A Protection Domain (PD) allows the user to restrict which components can interact with only each other.

These components can be AH, QP, MR, MW, and SRQ.

  • (4) Register a memory region


Any memory buffer which is valid in the process’s virtual space can be registered.

During the registration process the user sets memory permissions and receives local and remote keys (lkey/rkey) which will later be used to refer to this memory buffer.

  • (5) Create a Completion Queue(CQ)


A CQ contains completed work requests (WR). Each WR will generate a completion queue entry (CQE) that is placed on the CQ.

The CQE will specify if the WR was completed successfully or not.

  • (6) Create a Queue Pair(QP)


Creating a QP will also create an associated send queue and receive queue.

  • (7) Bring up a QP


A created QP still cannot be used until it is transitioned through several states, eventually getting to Ready To Send (RTS).

This provides needed information used by the QP to be able send / receive data.

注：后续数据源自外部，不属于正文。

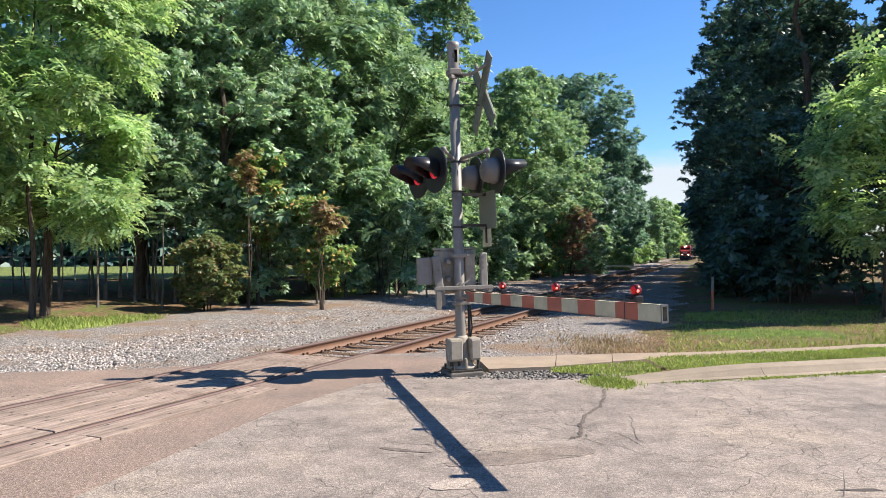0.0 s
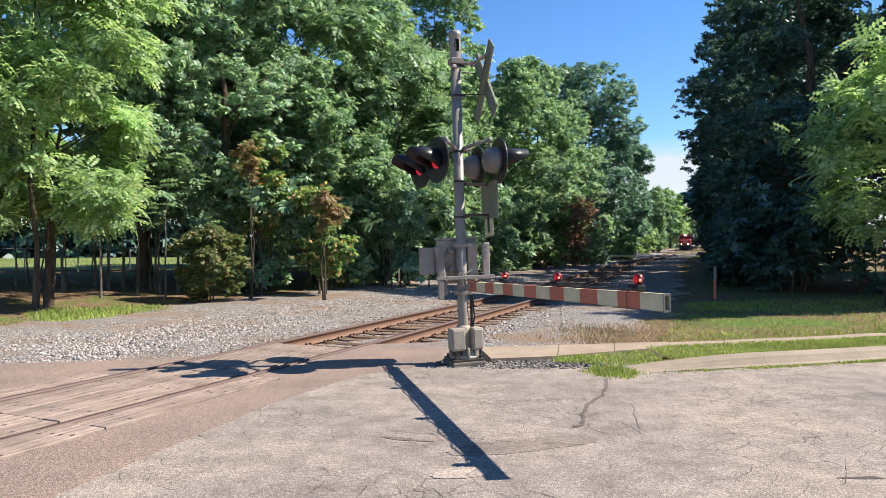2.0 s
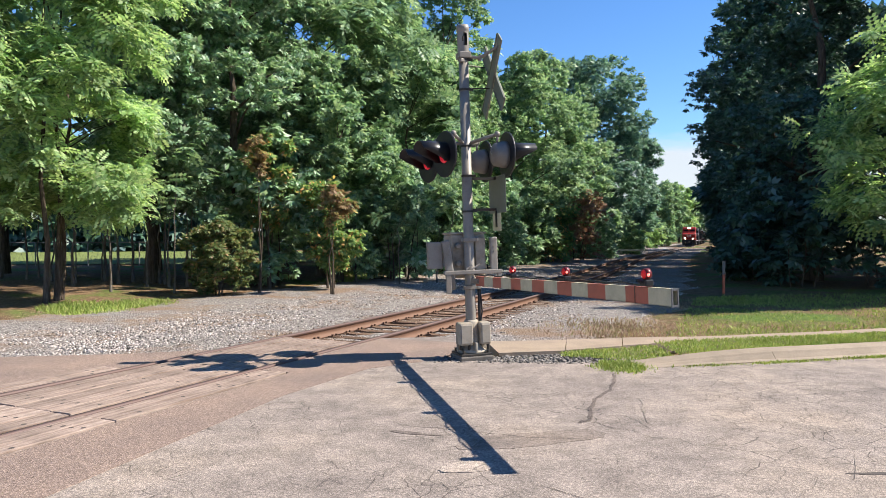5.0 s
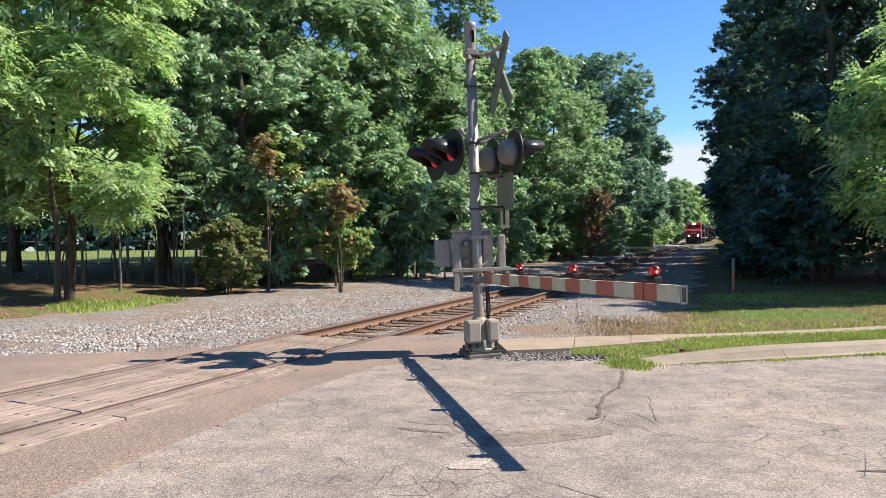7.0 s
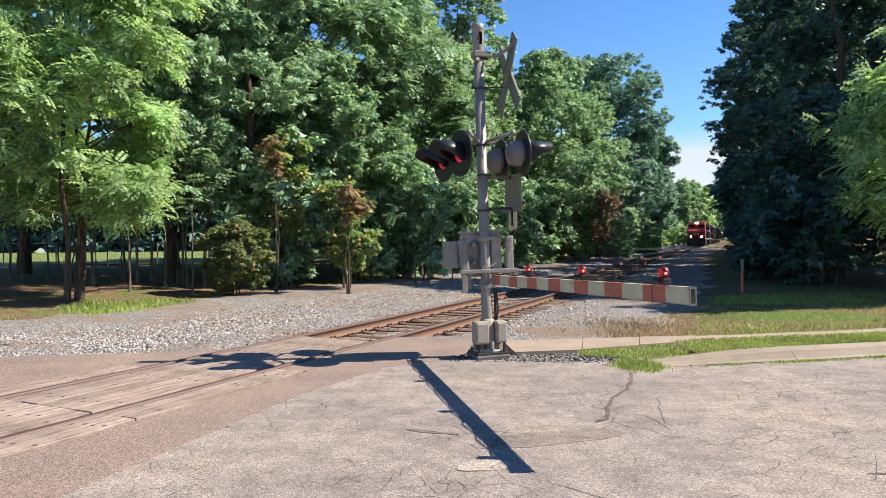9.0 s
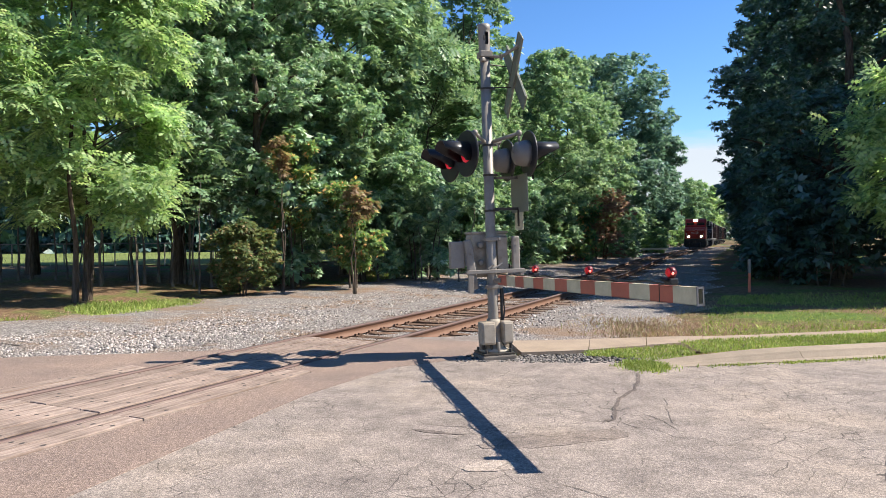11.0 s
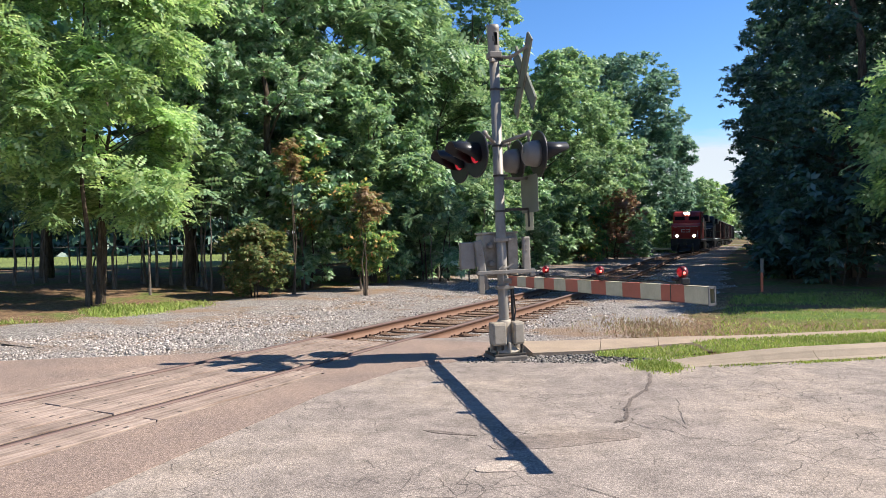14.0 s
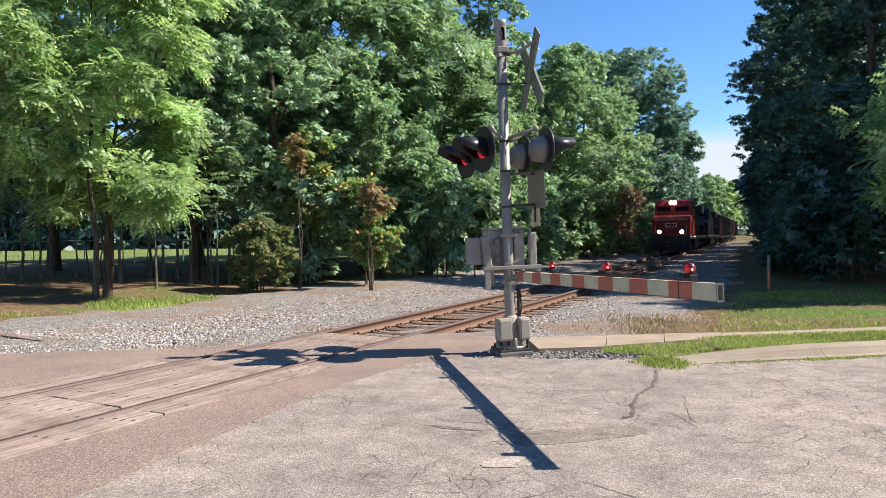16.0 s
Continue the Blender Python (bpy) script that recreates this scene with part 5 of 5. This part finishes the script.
def wagon(i):
    kinds = (("wagon", "weathered brown covered freight wagon"), ("loco_black", "black tank-sided freight wagon"))
    m, label = kinds[i % 2]
    t = thing("freight_wagon", label=label, category="freight wagon", group="train vehicles")
    bm = bmesh.new()
    box(bm, (15.2, 2.8, 2.9), (-8.2, 0, 2.65), (0, 0, 0), 0.08)
    body = part("body", bm, M[m], t)
    for k in range(12):
        for y in (-1.42, 1.42):
            bm = bmesh.new()
            box(bm, (0.12, 0.06, 2.8), (-1.2 - k * 1.27, y, 2.65))
            part("rib", bm, M[m], body)
    bm = bmesh.new()
    box(bm, (15.4, 2.6, 0.14), (-8.2, 0, 4.16), (0, 0, 0), 0.03)
    part("roof", bm, M["galv"], t)
    bm = bmesh.new()
    box(bm, (16.3, 0.5, 0.3), (-8.2, 0, 1.0), (0, 0, 0), 0.03)
    part("centre_sill", bm, M["loco_black"], t)
    truck(t, -2.6, 2)
    truck(t, -13.8, 2)
    return t


LEAD, LEAD_WHEELS = locomotive(True)
SECOND, SECOND_WHEELS = locomotive(False)
WAGONS = [wagon(i) for i in range(4)]

# where the lead nose is along the track, second by second
NOSE_T = [0, 4, 6.5, 9, 11.5, 12.5, 14.5, 16]
NOSE_S = [214.0, 177.5, 152.8, 127.5, 102.0, 91.5, 71.4, 57.6]


def motions():
    times = [i * 0.5 for i in range(33)]
    noses = [float(np.interp([max(0, t - 0.7), t, min(16, t + 0.7)], NOSE_T, NOSE_S).mean()) if 0.7 < t < 15.3 else float(np.interp(t, NOSE_T, NOSE_S)) for t in times]
    lag = 0.0
    for ob, length in [(LEAD, 20.2), (SECOND, 20.2)] + [(w, 16.6) for w in WAGONS]:
        rows = []
        for t, s in zip(times, noses):
            a, b = tr(s + lag, 0, 0.015), tr(s + lag + length - 1, 0, 0.015)
            d = a - b
            rows.append((t, pose(a.x, a.y, a.z, 0, 0, math.degrees(math.atan2(d.y, d.x)))))
        walk(ob, rows)
        lag += length
    steps = [i / 15 for i in range(241)]
    for k, w in enumerate(LEAD_WHEELS):
        x = w.matrix_local.translation.x
        walk(w, [(t, pose(x, 0, 0.50, 0, math.degrees((214.0 - float(np.interp(t, times, noses))) / 0.5), 0)) for t in steps])


motions()
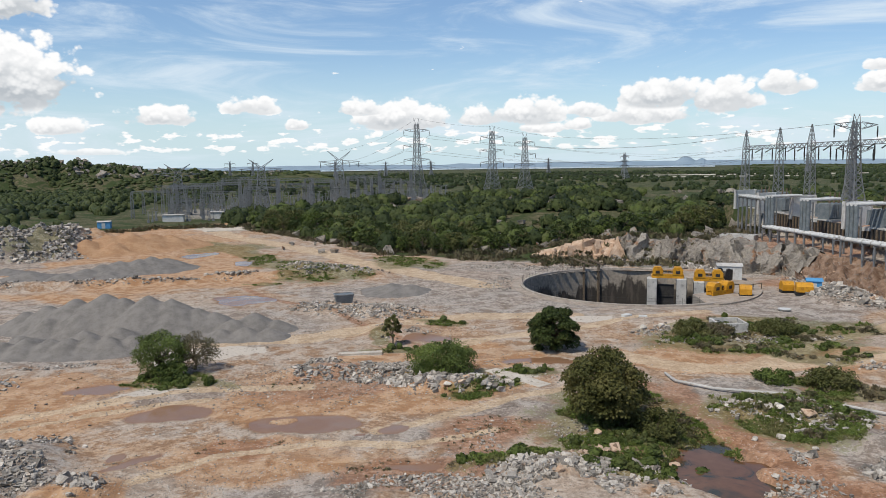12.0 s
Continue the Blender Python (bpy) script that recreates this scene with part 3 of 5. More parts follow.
heap("gravel_mound", [(-26.6, 118.6, 5.0), (-24.0, 117.6, 4.4), (-19.6, 115.4, 4.9), (-16.4, 114.6, 4.3), (-21.8, 113.6, 3.3), (-31.2, 119.6, 4.2), (-35.0, 120.6, 3.2), (-38.6, 121.6, 2.3),
                      (-29.4, 115.0, 2.9), (-33.5, 115.4, 2.3), (-4.9, 111.5, 2.2), (-7.6, 109.8, 1.7), (-1.6, 110.4, 1.2), (-10.4, 112.6, 2.4), (-12.8, 113.6, 3.0),
                      (-36.6, 105.2, 1.3), (-33.6, 104.4, 1.6), (-30.6, 104.0, 1.5), (-28.2, 103.2, 1.7), (-25.2, 103.6, 1.8), (-22.6, 103.0, 1.7), (-19.8, 103.8, 1.6), (-34.8, 108.0, 1.5),
                      (-27.0, 107.0, 1.9), (-22.4, 107.2, 2.0), (-17.2, 105.2, 1.2), (-5.8, 106.0, 1.3), (-2.6, 105.6, 1.1), (-9.0, 106.6, 1.0)], 0.60, GRIT,
     "long grey heap of crushed stone tipped on the yard", "gravel heap", 40, 0.36, 0.28)
heap("gravel_mound", [(-30.6, 184.5, 2.9), (-33.5, 182.6, 2.6), (-37.2, 181.0, 2.5), (-40.2, 179.0, 2.1), (-43.4, 175.6, 1.7), (-46.6, 172.6, 1.4), (-27.4, 186.0, 2.2), (-38.5, 175.0, 1.2)], 0.42, GRIT,
     "low dark grey gravel heap on orange sand", "gravel heap", 60, 0.6, 0.35)
heap("gravel_mound", [(-62.3, 185.8, 1.2), (-54.8, 176.6, 1.4)], 0.3, GRIT, "small spread gravel heap beside weeds", "gravel heap", 70, 0.7)
heap("gravel_mound", [(20, 138, 1.3), (23, 137, 1.0)], 0.35, GRIT, "small dark gravel heap near the road", "gravel heap", 75, 0.6)
heap("sand_mound", [(-55, 226, 3.6), (-50, 231, 4.6), (-44.5, 233, 5.0), (-39, 235, 4.4), (-33.5, 237, 3.4), (-60, 222, 2.6), (-47, 225, 2.8), (-28, 240, 2.2)], 0.42, DUNE,
     "broad orange sand heap before the rock bank", "sand heap", 80, 0.8, 0.8)


# ---- the round shaft ----
def shaft_material():
    """Wet stained concrete: dark seepage runs down the lower wall in ragged tongues."""
    mat, k, s = material("stained_shaft_concrete", 0.92)
    tex = k.add("ShaderNodeTexCoord").outputs["Object"]
    sep_ = k.add("ShaderNodeSeparateXYZ")
    k.l.new(tex, sep_.inputs[0])
    turn = k.math("MULTIPLY", k.math("ARCTAN2", sep_.outputs[1], sep_.outputs[0]), PIT_R)
    run = k.noise(k.vec(turn, k.math("MULTIPLY", sep_.outputs[2], 0.18), 0.0), 0.45, 5.0, 0.6)
    large = k.noise(k.vec(turn, sep_.outputs[2], 3.0), 0.13, 5.0, 0.6)
    fine = k.noise(tex, 1.5, 5.0, 0.65)
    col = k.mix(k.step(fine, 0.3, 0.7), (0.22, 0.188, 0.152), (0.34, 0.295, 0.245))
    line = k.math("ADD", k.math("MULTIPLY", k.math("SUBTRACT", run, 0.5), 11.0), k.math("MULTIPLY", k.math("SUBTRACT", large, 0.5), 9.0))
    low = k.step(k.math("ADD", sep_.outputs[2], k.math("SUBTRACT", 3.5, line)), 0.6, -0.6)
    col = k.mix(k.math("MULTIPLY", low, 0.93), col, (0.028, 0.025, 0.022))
    col = k.mix(k.math("MULTIPLY", k.step(run, 0.5, 0.62), 0.35), col, (0.16, 0.13, 0.11))
    k.put(s.inputs["Base Color"], col)
    bump(k, s, fine, 0.4, 0.2)
    return mat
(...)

 * ibv_modify_qp - Modify a queue pair.
int ibv_modify_qp(struct ibv_qp *qp, struct ibv_qp_attr *attr,
		  int attr_mask);



RESET               Newly created, queues empty.
INIT                Basic information set. Ready for posting to receive queue.
RTR Ready to Receive. Remote address info set for connected QPs, QP may now receive packets.
RTS Ready to Send. Timeout and retry parameters set, QP may now send packets.
  • (8) Post work requests and poll for completion

Use the created QP for communication operations.


  • (9) Cleanup
Destroy objects in the reverse order you created them:
Delete QP
Delete CQ
Deregister MR
Deallocate PD
Close device


  • server
# ibv_rc_pingpong -d rxe0 -g 0 -s 128 -r 1 -n 1
  local address:  LID 0x0000, QPN 0x000011, PSN 0x626753, GID fe80::5054:61ff:fe57:1211
  remote address: LID 0x0000, QPN 0x000011, PSN 0x849753, GID fe80::5054:61ff:fe56:1211
256 bytes in 0.00 seconds = 11.38 Mbit/sec
1 iters in 0.00 seconds = 180.00 usec/iter
  • client
# ibv_rc_pingpong -d rxe0 -g 0 -s 128 -r 1 -n 1
  local address:  LID 0x0000, QPN 0x000011, PSN 0x849753, GID fe80::5054:61ff:fe56:1211
  remote address: LID 0x0000, QPN 0x000011, PSN 0x626753, GID fe80::5054:61ff:fe57:1211
256 bytes in 0.00 seconds = 16.13 Mbit/sec
1 iters in 0.00 seconds = 127.00 usec/iter


其中,第一个RC Send only为client发送给server的包,参考这里. 然后server回了一个RC Ack,并给client发送了一个RC Send only,参考这里.